Welfare officials say she struggles with everyday tasks like climbing the stairs. German reports say she had never seen a forest or a meadow.
Her mother falsely told the authorities that they had moved to Italy.
The house in Attendorn in the Sauerland area of western Germany is unremarkable. A short flight of steps leads to a brown front door.
But behind these white painted walls, prosecutors say, a mother and her parents kept the girl locked away from the world for seven years. During that time, they believe, she had no contact with another person, never went to school, never spent time outdoors.
They say there's no evidence that she was physically abused or malnourished.
The head of the local child welfare department, Michael Färber, says she can read and do maths, but struggles with more day-to-day tasks: "We'll have to see how that works out."
She's now under the care of child psychologists. An expert from the national Child Protection Association told German media: "The world is now upside down for the child. It will feel like being on another planet."
Prosecutors are now trying to determine what happened - and how. They say the mother and grandparents have remained silent about the case and that they've not yet been able to establish a motive.
But it's widely assumed that the mother may have been trying to keep the child away from her father, from whom she'd separated shortly before the girl was born.
She'd reportedly forbidden him from having contact with the child and when he turned to the family courts, they awarded joint custody in 2016.
By then, German authorities - and the father - believed the mother had left the country with her daughter.
In 2015, she officially notified them that she had moved to Italy.
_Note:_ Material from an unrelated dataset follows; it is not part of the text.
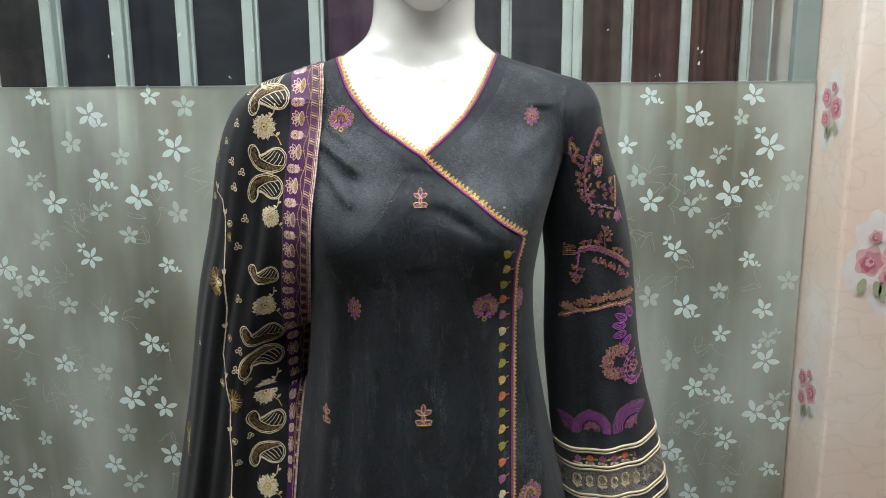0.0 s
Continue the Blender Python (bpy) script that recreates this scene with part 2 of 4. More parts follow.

Prosecutors now believe that in reality, she never left and they were living with the girl's maternal grandparents who, it appears, helped her to maintain the pretence.
There is widespread disbelief that a child could remain hidden, apparently unnoticed, for so long in a small town of 24,000 people.
It has emerged that the authorities received two tip-offs about the girl in recent years, but they say that when they investigated, there was no solid evidence that a child was being kept at the property.
It was in June this year that a couple reported having seen the little girl, triggering an investigation that established she and her mother had never lived in Italy, and that led to their discovery at the grandparents' house.
The grandparents and the mother are being investigated on suspicion of unlawful imprisonment and abuse. Prosecutors say the mother could face up to 10 years in jail, but to date, no charges have been brought.